### Raw records
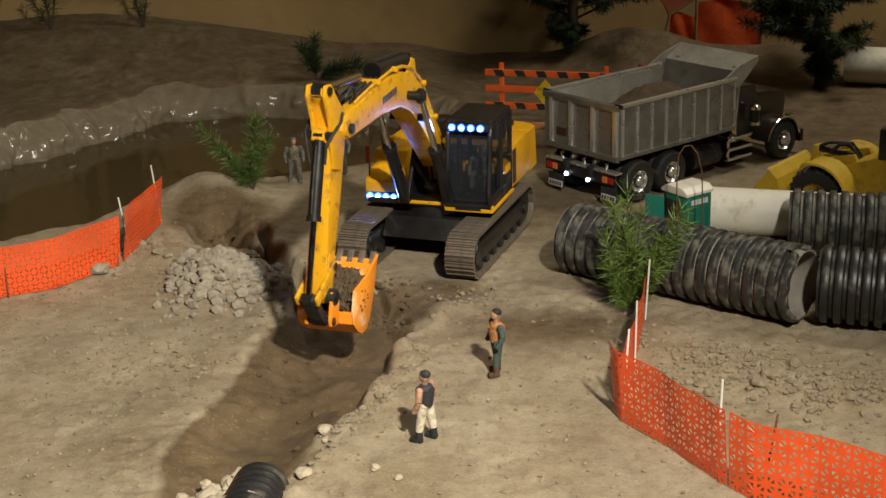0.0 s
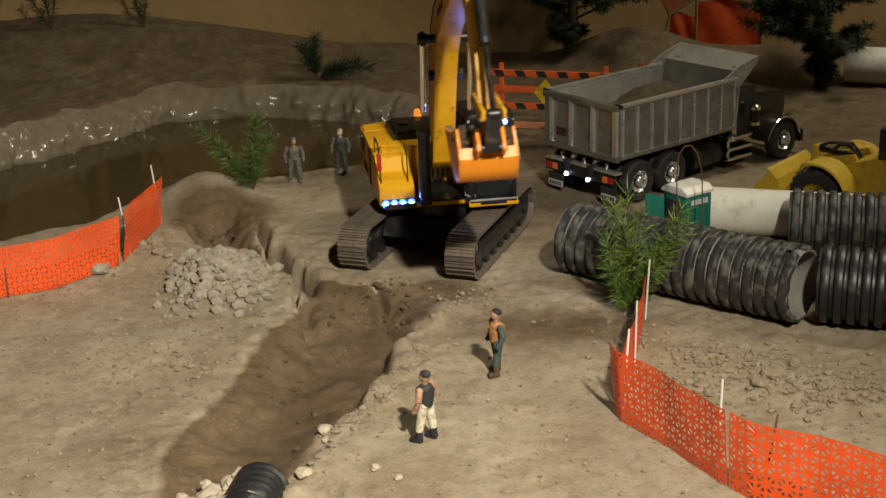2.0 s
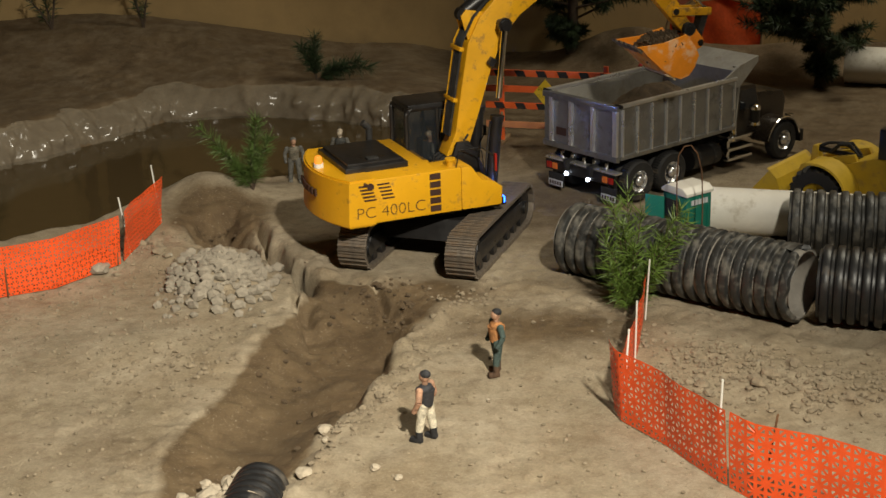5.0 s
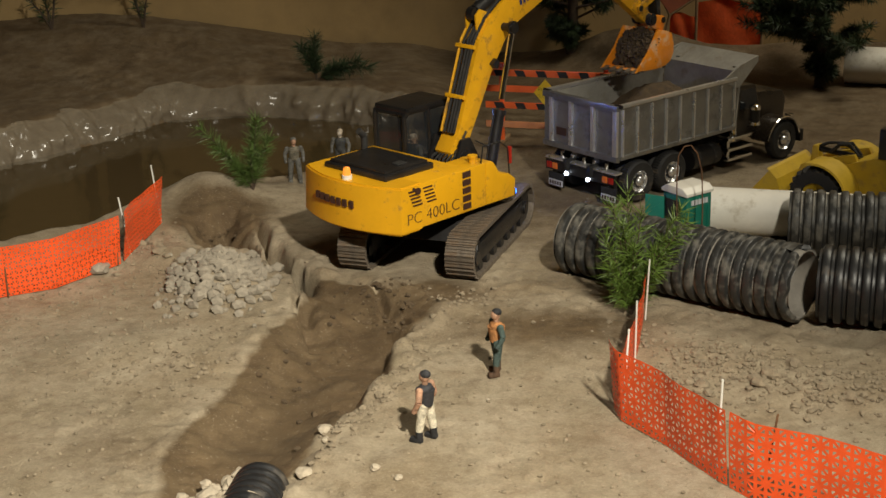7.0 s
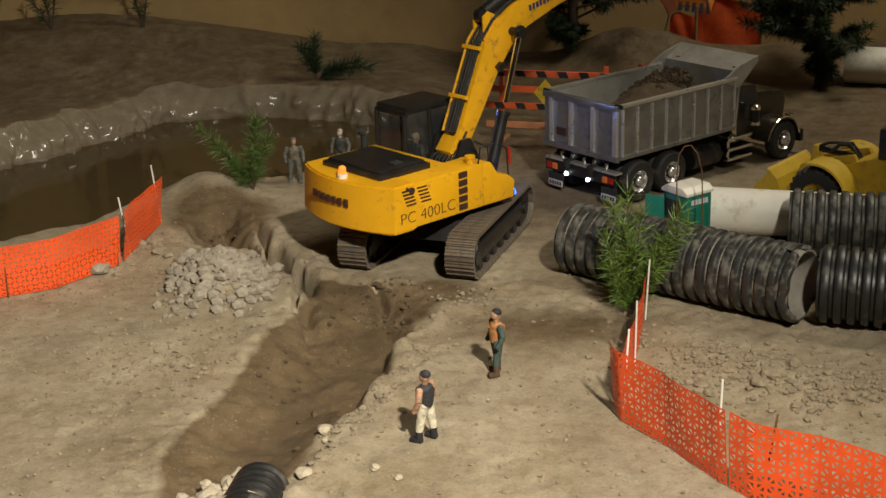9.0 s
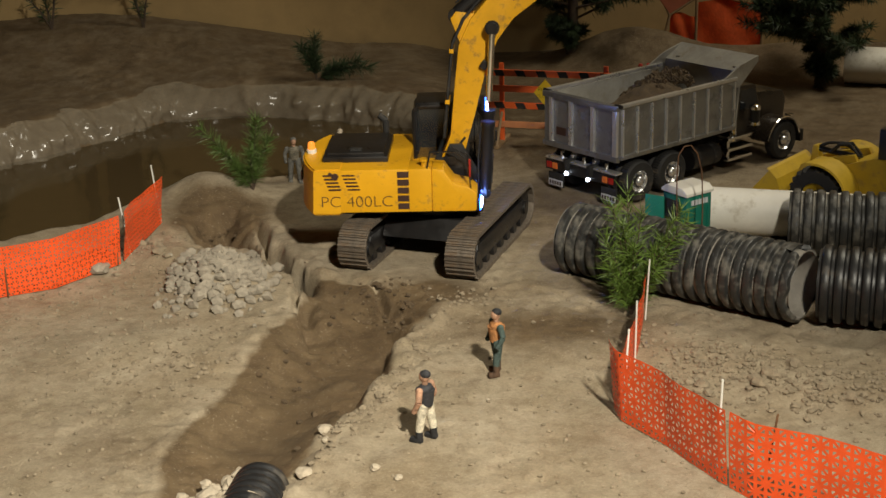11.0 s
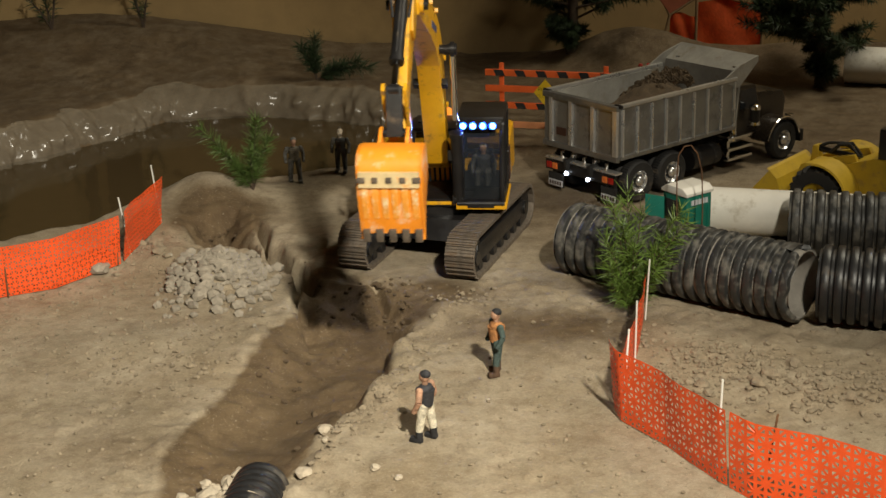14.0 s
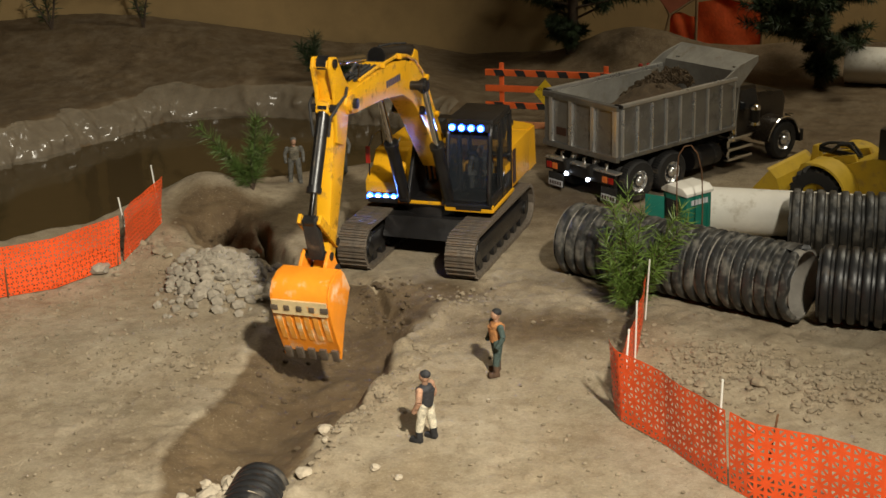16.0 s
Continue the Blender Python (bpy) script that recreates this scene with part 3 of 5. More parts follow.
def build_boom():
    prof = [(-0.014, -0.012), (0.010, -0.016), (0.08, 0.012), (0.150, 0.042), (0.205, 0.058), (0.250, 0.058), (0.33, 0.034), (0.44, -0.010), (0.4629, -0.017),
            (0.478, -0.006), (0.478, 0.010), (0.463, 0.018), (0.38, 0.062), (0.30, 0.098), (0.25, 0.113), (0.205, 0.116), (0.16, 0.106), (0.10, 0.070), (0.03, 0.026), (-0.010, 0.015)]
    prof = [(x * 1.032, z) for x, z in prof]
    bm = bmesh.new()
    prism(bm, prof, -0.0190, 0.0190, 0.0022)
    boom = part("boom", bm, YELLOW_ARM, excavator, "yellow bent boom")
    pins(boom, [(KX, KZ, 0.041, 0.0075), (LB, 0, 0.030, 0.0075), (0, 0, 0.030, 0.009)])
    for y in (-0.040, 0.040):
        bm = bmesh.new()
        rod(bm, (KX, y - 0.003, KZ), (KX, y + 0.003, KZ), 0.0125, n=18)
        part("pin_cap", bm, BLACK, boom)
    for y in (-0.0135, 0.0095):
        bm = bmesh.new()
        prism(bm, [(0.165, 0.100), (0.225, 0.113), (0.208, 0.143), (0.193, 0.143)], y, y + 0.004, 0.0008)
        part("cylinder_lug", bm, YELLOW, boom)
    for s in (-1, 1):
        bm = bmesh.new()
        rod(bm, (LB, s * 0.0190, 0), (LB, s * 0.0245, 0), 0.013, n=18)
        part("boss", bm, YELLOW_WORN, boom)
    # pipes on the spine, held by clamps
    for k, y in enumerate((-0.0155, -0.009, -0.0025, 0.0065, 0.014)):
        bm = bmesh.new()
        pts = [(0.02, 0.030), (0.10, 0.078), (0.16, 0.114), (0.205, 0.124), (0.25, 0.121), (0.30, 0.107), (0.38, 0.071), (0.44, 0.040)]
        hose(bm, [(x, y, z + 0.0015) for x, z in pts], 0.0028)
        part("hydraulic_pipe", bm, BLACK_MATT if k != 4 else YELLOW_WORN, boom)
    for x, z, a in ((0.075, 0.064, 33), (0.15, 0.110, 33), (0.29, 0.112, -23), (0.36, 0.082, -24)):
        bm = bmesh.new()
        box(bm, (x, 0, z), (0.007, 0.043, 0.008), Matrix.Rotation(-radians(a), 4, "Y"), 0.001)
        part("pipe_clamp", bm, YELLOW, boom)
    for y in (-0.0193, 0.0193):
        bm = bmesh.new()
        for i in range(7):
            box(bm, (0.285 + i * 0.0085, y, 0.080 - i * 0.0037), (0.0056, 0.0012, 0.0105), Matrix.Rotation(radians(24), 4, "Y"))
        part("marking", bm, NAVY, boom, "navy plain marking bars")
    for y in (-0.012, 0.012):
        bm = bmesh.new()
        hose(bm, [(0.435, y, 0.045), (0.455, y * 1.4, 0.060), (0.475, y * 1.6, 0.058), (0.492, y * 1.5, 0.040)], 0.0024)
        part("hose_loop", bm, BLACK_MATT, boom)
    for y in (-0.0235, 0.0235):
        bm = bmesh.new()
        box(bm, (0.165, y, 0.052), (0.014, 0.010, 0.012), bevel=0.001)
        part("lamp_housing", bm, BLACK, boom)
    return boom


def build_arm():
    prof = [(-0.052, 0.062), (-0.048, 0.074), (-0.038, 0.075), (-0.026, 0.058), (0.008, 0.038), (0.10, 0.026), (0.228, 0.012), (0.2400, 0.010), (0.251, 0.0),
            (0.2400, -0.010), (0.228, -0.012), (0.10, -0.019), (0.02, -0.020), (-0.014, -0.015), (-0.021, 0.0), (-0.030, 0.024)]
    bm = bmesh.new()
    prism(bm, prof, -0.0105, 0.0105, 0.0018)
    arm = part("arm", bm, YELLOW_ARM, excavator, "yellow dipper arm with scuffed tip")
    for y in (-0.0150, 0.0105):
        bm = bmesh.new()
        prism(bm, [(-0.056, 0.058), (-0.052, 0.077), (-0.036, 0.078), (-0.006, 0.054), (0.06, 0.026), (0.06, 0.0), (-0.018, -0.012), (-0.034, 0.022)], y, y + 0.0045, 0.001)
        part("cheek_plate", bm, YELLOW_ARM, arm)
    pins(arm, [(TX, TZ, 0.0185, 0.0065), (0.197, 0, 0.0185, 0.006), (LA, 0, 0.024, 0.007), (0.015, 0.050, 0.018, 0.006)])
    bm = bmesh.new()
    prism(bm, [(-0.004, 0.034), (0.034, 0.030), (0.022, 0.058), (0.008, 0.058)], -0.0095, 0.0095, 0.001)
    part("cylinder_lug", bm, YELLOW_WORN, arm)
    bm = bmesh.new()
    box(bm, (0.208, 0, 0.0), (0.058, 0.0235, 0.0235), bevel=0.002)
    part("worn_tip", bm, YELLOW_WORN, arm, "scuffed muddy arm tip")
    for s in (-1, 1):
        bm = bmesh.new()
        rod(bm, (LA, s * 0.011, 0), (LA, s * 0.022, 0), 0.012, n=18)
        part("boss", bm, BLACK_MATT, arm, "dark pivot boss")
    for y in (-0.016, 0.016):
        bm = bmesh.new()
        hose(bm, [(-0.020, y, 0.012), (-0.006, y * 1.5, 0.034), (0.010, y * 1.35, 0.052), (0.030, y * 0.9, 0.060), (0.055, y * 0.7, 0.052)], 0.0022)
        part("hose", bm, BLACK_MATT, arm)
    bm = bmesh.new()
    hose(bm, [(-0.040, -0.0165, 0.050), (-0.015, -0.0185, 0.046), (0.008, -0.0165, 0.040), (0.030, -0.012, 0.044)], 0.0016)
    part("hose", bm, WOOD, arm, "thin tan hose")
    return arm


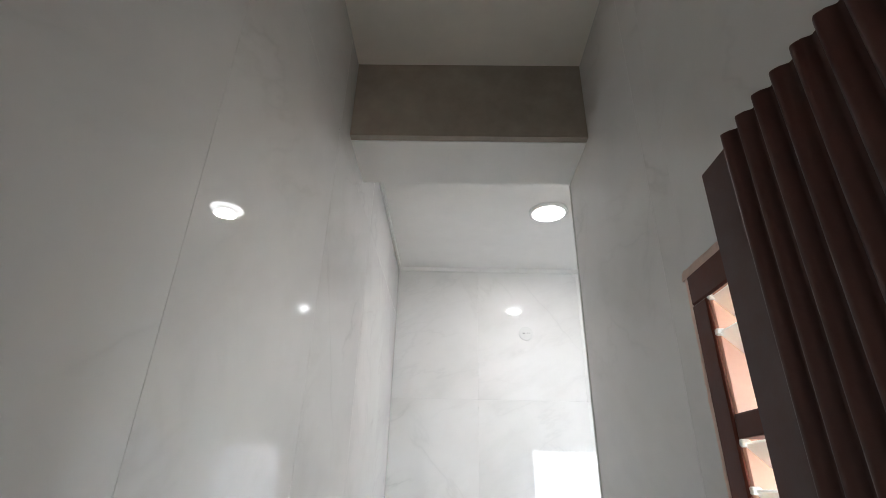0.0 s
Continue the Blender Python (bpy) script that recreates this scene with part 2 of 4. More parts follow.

### Exercise goal
Quote each line of the listing exactly, but leave the pictures out.

### Solution
0.0 s
2.0 s
5.0 s
7.0 s
9.0 s
11.0 s
14.0 s
16.0 s
Continue the Blender Python (bpy) script that recreates this scene with part 3 of 5. More parts follow.
def build_boom():
    prof = [(-0.014, -0.012), (0.010, -0.016), (0.08, 0.012), (0.150, 0.042), (0.205, 0.058), (0.250, 0.058), (0.33, 0.034), (0.44, -0.010), (0.4629, -0.017),
            (0.478, -0.006), (0.478, 0.010), (0.463, 0.018), (0.38, 0.062), (0.30, 0.098), (0.25, 0.113), (0.205, 0.116), (0.16, 0.106), (0.10, 0.070), (0.03, 0.026), (-0.010, 0.015)]
    prof = [(x * 1.032, z) for x, z in prof]
    bm = bmesh.new()
    prism(bm, prof, -0.0190, 0.0190, 0.0022)
    boom = part("boom", bm, YELLOW_ARM, excavator, "yellow bent boom")
    pins(boom, [(KX, KZ, 0.041, 0.0075), (LB, 0, 0.030, 0.0075), (0, 0, 0.030, 0.009)])
    for y in (-0.040, 0.040):
        bm = bmesh.new()
        rod(bm, (KX, y - 0.003, KZ), (KX, y + 0.003, KZ), 0.0125, n=18)
        part("pin_cap", bm, BLACK, boom)
    for y in (-0.0135, 0.0095):
        bm = bmesh.new()
        prism(bm, [(0.165, 0.100), (0.225, 0.113), (0.208, 0.143), (0.193, 0.143)], y, y + 0.004, 0.0008)
        part("cylinder_lug", bm, YELLOW, boom)
    for s in (-1, 1):
        bm = bmesh.new()
        rod(bm, (LB, s * 0.0190, 0), (LB, s * 0.0245, 0), 0.013, n=18)
        part("boss", bm, YELLOW_WORN, boom)
    # pipes on the spine, held by clamps
    for k, y in enumerate((-0.0155, -0.009, -0.0025, 0.0065, 0.014)):
        bm = bmesh.new()
        pts = [(0.02, 0.030), (0.10, 0.078), (0.16, 0.114), (0.205, 0.124), (0.25, 0.121), (0.30, 0.107), (0.38, 0.071), (0.44, 0.040)]
        hose(bm, [(x, y, z + 0.0015) for x, z in pts], 0.0028)
        part("hydraulic_pipe", bm, BLACK_MATT if k != 4 else YELLOW_WORN, boom)
    for x, z, a in ((0.075, 0.064, 33), (0.15, 0.110, 33), (0.29, 0.112, -23), (0.36, 0.082, -24)):
        bm = bmesh.new()
        box(bm, (x, 0, z), (0.007, 0.043, 0.008), Matrix.Rotation(-radians(a), 4, "Y"), 0.001)
        part("pipe_clamp", bm, YELLOW, boom)
    for y in (-0.0193, 0.0193):
        bm = bmesh.new()
        for i in range(7):
            box(bm, (0.285 + i * 0.0085, y, 0.080 - i * 0.0037), (0.0056, 0.0012, 0.0105), Matrix.Rotation(radians(24), 4, "Y"))
        part("marking", bm, NAVY, boom, "navy plain marking bars")
    for y in (-0.012, 0.012):
        bm = bmesh.new()
        hose(bm, [(0.435, y, 0.045), (0.455, y * 1.4, 0.060), (0.475, y * 1.6, 0.058), (0.492, y * 1.5, 0.040)], 0.0024)
        part("hose_loop", bm, BLACK_MATT, boom)
    for y in (-0.0235, 0.0235):
        bm = bmesh.new()
        box(bm, (0.165, y, 0.052), (0.014, 0.010, 0.012), bevel=0.001)
        part("lamp_housing", bm, BLACK, boom)
    return boom


def build_arm():
    prof = [(-0.052, 0.062), (-0.048, 0.074), (-0.038, 0.075), (-0.026, 0.058), (0.008, 0.038), (0.10, 0.026), (0.228, 0.012), (0.2400, 0.010), (0.251, 0.0),
            (0.2400, -0.010), (0.228, -0.012), (0.10, -0.019), (0.02, -0.020), (-0.014, -0.015), (-0.021, 0.0), (-0.030, 0.024)]
    bm = bmesh.new()
    prism(bm, prof, -0.0105, 0.0105, 0.0018)
    arm = part("arm", bm, YELLOW_ARM, excavator, "yellow dipper arm with scuffed tip")
    for y in (-0.0150, 0.0105):
        bm = bmesh.new()
        prism(bm, [(-0.056, 0.058), (-0.052, 0.077), (-0.036, 0.078), (-0.006, 0.054), (0.06, 0.026), (0.06, 0.0), (-0.018, -0.012), (-0.034, 0.022)], y, y + 0.0045, 0.001)
        part("cheek_plate", bm, YELLOW_ARM, arm)
    pins(arm, [(TX, TZ, 0.0185, 0.0065), (0.197, 0, 0.0185, 0.006), (LA, 0, 0.024, 0.007), (0.015, 0.050, 0.018, 0.006)])
    bm = bmesh.new()
    prism(bm, [(-0.004, 0.034), (0.034, 0.030), (0.022, 0.058), (0.008, 0.058)], -0.0095, 0.0095, 0.001)
    part("cylinder_lug", bm, YELLOW_WORN, arm)
    bm = bmesh.new()
    box(bm, (0.208, 0, 0.0), (0.058, 0.0235, 0.0235), bevel=0.002)
    part("worn_tip", bm, YELLOW_WORN, arm, "scuffed muddy arm tip")
    for s in (-1, 1):
        bm = bmesh.new()
        rod(bm, (LA, s * 0.011, 0), (LA, s * 0.022, 0), 0.012, n=18)
        part("boss", bm, BLACK_MATT, arm, "dark pivot boss")
    for y in (-0.016, 0.016):
        bm = bmesh.new()
        hose(bm, [(-0.020, y, 0.012), (-0.006, y * 1.5, 0.034), (0.010, y * 1.35, 0.052), (0.030, y * 0.9, 0.060), (0.055, y * 0.7, 0.052)], 0.0022)
        part("hose", bm, BLACK_MATT, arm)
    bm = bmesh.new()
    hose(bm, [(-0.040, -0.0165, 0.050), (-0.015, -0.0185, 0.046), (0.008, -0.0165, 0.040), (0.030, -0.012, 0.044)], 0.0016)
    part("hose", bm, WOOD, arm, "thin tan hose")
    return arm


0.0 s
Continue the Blender Python (bpy) script that recreates this scene with part 2 of 4. More parts follow.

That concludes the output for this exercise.